Court documents and company registries reviewed by NBC News and interviews with banking sources indicate that Manafort’s dealings in Cyprus began in 2007, when some of the accounts were opened and some companies were established.
One of the companies linked to Manafort, PEM Advisors Limited, was involved in a multimillion-dollar deal with Russian oligarch Oleg Deripaska, according to court documents filed in the Cayman Islands.
Deripaska — described in U.S. diplomatic cables from 2006 as “one of 2-3 oligarchs Putin turns to on a regular basis” — once was denied entry to the United States because of alleged organized crime ties, current and former officials have told NBC News.
He paid PEM $18.9 million to buy a television and media network in Ukraine, according to the Cayman Island court documents. But the deal fell through and the money was never accounted for, the documents say.
NBC News traced PEM and a number of other Manafort-linked companies to a law office in Nicosia, the largest city in Cyprus. Managing partner Kypros Chrysostomides, who is also Cyprus’ former minister of justice, declined to answer questions without what he called his clients’ “express consent.”
Banking sources said that in October 2009, one of the 15 Manafort-associated bank accounts in Cyprus received a payment of a million dollars and left the account on the same day. Experts said the way the multiple accounts and companies were used suggests they were set up to deliberately make it difficult for auditors to track the movement of funds.
“There are some red flags here,” said Tom Cardamome, managing director of Global Financial Integrity, a Washington-based non-profit.
“It looks suspicious and any bank that wanted to address money laundering would certainly have looked into the ownership of the company who owned these accounts.”
The bulk of the accounts associated with Manafort were held at the Cyprus Popular Bank. In 2012, under an anti-money-laundering procedure called Know Your Customer, the bank asked for more information on the accounts’ activities, according to two sources with direct knowledge of the request. Those sources said that Manafort chose to close the accounts instead.
Most of the assets of the Cyprus Popular Bank were taken over by the Bank of Cyprus in 2013. In a statement, Bank of Cyprus appeared to distance itself from Manafort.
“Bank of Cyprus has never had an extensive relationship with Mr. Manafort or any entities connected to him,” the statement said.
It said that while most of Cyprus Popular Bank’s assets were assumed by Bank of Cyprus in 2013, “these did not include any accounts or activities relating to Mr. Manafort either directly or indirectly.”
Cyprus’ attorney general, Costas Clerides, told NBC News that the Unit for Combating Money Laundering in Cyprus has handed information about Manafort’s financial activities to U.S. Treasury investigators.
Several U.S. senators have raised questions about Manafort’s financial relationship with Deripaska and his business links to Cyprus.

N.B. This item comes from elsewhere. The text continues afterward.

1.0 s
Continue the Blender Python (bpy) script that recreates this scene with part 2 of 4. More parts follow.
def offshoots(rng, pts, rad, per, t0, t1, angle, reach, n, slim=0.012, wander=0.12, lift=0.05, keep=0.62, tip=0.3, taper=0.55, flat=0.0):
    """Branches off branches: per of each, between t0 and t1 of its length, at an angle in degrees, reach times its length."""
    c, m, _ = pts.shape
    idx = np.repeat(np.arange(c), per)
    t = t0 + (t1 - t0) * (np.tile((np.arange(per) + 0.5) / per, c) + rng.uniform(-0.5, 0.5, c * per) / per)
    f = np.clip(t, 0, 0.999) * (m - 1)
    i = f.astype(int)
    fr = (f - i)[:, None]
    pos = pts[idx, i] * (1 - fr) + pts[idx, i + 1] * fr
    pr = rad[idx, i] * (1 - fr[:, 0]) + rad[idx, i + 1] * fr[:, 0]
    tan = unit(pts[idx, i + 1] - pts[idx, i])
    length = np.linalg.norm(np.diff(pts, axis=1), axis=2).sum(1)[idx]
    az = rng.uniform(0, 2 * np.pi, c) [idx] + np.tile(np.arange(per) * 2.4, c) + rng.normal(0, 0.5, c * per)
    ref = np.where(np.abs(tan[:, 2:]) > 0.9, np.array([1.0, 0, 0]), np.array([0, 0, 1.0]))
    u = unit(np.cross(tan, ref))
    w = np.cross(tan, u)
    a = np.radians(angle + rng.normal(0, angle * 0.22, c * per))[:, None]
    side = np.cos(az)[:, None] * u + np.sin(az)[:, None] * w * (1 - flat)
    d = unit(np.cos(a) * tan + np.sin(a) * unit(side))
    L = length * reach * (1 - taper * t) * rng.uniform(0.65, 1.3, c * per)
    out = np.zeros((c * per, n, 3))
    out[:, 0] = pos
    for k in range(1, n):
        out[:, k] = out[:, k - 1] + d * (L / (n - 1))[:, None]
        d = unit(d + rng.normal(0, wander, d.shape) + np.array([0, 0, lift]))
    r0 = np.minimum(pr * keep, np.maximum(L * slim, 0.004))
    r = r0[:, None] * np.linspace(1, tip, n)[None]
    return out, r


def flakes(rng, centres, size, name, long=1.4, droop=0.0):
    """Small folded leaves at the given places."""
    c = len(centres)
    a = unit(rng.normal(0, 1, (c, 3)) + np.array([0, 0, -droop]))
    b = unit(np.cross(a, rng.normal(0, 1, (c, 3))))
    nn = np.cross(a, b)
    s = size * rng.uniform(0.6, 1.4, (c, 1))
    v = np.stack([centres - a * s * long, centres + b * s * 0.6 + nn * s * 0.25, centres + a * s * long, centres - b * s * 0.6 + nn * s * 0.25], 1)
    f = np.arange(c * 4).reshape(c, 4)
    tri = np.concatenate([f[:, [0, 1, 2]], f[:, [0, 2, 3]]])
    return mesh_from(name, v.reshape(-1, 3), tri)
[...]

Last week, the Associated Press reported Manafort was on a $10 million-a-year consulting contract with Deripaska and promised him in a 2005 memo to influence politics and news coverage “to greatly benefit the Putin government.”
“Mr. Manafort cannot confirm the authenticity of the memo cited by AP,” the statement from Manafort’s representatives said. “His representatives believe that Mr. Manafort complied with any applicable reporting laws and note that his relationship with Mr. Deripaska was described contemporaneously in press accounts.”

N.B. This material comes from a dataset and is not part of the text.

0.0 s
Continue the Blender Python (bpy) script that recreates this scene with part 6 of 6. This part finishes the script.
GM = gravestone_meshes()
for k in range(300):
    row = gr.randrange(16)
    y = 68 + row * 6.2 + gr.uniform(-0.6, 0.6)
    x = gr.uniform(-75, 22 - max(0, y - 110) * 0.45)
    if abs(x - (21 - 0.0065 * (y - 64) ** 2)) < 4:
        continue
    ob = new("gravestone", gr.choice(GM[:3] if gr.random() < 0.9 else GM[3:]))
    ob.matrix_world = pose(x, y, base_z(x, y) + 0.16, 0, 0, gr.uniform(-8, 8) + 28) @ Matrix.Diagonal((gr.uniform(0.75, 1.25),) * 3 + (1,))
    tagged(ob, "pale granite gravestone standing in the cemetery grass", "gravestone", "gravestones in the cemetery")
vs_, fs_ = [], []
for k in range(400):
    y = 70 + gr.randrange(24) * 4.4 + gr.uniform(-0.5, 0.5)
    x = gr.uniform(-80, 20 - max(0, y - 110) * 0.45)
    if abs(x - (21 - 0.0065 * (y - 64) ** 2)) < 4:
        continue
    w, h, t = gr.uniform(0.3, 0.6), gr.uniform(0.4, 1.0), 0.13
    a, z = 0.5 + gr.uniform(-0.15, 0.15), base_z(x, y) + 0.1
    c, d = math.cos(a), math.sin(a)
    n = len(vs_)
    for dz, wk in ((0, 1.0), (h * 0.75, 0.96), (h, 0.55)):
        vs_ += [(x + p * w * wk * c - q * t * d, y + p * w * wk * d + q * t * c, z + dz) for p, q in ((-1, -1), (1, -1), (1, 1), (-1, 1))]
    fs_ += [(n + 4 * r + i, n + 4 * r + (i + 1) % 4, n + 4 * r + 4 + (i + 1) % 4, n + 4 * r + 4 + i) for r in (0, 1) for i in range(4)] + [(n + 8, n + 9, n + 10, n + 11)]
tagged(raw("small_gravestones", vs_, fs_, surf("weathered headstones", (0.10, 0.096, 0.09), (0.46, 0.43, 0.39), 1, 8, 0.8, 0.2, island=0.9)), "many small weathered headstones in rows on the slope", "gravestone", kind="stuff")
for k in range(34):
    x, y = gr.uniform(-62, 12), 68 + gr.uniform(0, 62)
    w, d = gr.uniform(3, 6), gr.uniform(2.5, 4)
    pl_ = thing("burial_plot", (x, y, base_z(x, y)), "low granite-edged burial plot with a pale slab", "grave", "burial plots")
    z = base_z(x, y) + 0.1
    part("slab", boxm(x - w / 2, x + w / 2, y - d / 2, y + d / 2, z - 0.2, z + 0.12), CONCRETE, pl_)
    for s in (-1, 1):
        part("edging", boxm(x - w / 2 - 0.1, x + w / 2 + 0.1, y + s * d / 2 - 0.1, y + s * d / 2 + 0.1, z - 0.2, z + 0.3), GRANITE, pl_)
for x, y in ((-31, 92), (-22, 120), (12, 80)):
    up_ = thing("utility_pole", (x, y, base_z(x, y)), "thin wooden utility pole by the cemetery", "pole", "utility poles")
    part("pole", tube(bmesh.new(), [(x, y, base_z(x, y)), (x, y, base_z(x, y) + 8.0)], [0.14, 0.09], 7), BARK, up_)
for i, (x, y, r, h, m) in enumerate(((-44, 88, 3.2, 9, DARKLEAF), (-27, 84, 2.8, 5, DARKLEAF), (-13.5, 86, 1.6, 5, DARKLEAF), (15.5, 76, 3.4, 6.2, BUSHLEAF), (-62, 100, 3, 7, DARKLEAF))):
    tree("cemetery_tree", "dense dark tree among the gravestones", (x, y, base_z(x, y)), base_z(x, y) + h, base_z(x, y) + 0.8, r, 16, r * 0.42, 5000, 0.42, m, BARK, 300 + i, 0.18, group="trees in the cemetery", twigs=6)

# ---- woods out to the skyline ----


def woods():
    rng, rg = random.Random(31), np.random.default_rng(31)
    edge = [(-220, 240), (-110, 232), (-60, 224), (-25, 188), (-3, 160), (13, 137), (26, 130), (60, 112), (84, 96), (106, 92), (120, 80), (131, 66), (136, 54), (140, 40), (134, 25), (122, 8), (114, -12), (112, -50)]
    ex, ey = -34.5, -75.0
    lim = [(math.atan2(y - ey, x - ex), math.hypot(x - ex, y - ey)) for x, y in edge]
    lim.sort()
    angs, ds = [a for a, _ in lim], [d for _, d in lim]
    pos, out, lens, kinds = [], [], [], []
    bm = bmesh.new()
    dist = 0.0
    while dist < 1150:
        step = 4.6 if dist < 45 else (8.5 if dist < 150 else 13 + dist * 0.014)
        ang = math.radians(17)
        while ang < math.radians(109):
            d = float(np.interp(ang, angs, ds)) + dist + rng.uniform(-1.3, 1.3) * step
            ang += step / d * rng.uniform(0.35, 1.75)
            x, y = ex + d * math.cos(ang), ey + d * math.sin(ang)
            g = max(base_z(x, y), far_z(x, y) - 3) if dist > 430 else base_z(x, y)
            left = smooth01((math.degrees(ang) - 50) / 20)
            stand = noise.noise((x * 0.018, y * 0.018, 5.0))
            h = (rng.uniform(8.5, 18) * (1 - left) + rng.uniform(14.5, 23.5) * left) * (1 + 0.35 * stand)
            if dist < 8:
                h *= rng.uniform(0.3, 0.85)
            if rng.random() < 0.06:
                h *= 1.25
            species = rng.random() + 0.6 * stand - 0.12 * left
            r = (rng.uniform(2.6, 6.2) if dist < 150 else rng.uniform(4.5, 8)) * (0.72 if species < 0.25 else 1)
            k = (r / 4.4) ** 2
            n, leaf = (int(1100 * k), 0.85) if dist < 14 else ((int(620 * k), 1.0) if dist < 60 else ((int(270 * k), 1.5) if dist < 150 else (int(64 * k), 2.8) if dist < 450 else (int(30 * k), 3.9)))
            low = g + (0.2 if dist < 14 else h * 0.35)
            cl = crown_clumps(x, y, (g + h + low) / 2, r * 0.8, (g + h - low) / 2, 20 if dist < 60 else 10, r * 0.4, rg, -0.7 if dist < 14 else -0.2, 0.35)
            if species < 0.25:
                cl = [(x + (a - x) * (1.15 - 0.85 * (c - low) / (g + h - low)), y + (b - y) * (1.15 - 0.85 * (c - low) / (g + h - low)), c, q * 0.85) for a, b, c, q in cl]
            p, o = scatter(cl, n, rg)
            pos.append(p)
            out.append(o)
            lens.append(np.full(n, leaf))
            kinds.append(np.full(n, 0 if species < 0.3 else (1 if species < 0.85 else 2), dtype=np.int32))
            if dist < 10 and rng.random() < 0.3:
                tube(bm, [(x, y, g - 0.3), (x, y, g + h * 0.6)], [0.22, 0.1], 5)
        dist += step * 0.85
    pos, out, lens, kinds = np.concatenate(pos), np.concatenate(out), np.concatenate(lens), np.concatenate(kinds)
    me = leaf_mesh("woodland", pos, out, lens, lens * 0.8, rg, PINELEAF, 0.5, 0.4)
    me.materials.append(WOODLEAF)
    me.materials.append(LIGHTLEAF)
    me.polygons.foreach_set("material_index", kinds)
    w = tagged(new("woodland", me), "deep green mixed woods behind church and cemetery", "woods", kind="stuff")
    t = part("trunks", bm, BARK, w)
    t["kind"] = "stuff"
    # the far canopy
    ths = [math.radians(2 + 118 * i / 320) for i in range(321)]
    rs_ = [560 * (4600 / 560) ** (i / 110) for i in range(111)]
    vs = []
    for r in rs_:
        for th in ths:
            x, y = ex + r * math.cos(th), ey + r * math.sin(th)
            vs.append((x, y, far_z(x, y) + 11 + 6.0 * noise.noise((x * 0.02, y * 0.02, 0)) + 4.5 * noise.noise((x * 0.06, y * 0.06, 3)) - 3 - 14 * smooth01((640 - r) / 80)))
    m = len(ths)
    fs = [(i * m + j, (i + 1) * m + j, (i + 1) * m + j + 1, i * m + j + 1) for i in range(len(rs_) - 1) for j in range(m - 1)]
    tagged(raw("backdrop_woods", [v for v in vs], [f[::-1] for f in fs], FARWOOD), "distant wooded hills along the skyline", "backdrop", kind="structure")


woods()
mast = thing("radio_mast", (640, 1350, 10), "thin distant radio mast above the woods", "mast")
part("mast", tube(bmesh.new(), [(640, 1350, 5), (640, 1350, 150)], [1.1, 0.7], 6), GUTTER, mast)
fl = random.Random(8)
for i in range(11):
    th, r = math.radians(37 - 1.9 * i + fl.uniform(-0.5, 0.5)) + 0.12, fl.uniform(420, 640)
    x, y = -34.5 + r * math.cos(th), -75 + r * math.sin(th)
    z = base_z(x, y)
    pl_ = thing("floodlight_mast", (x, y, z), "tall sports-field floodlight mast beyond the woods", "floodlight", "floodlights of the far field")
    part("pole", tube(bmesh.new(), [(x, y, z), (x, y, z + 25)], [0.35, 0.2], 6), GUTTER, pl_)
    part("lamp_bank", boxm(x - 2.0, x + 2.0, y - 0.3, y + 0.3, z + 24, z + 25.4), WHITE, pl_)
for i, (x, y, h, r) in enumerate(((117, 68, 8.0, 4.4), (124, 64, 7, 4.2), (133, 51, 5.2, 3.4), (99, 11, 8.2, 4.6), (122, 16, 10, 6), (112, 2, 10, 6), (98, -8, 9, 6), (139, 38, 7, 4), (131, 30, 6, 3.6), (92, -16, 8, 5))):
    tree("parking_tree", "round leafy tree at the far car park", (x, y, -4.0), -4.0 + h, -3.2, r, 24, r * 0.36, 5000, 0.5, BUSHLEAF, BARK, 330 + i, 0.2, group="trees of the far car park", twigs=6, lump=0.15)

In a paid advertisement in The Wall Street Journal on Tuesday, Deripaska disputed the AP report and threatened legal action.
“I want to resolutely deny this malicious assertion and lie,” the ad said. “I have never made any commitments or contracts with the obligation or purpose to covertly promote or advance ‘Putin’s Government’ interests anywhere in the world.”
Manafort has repeatedly denied he ever worked for the Russian government.
He has agreed to appear before the House Intelligence Committee, which is running an inquiry into whether there were ties between Russia and Trump campaign officials and Russia’s effort to influence the 2016 election.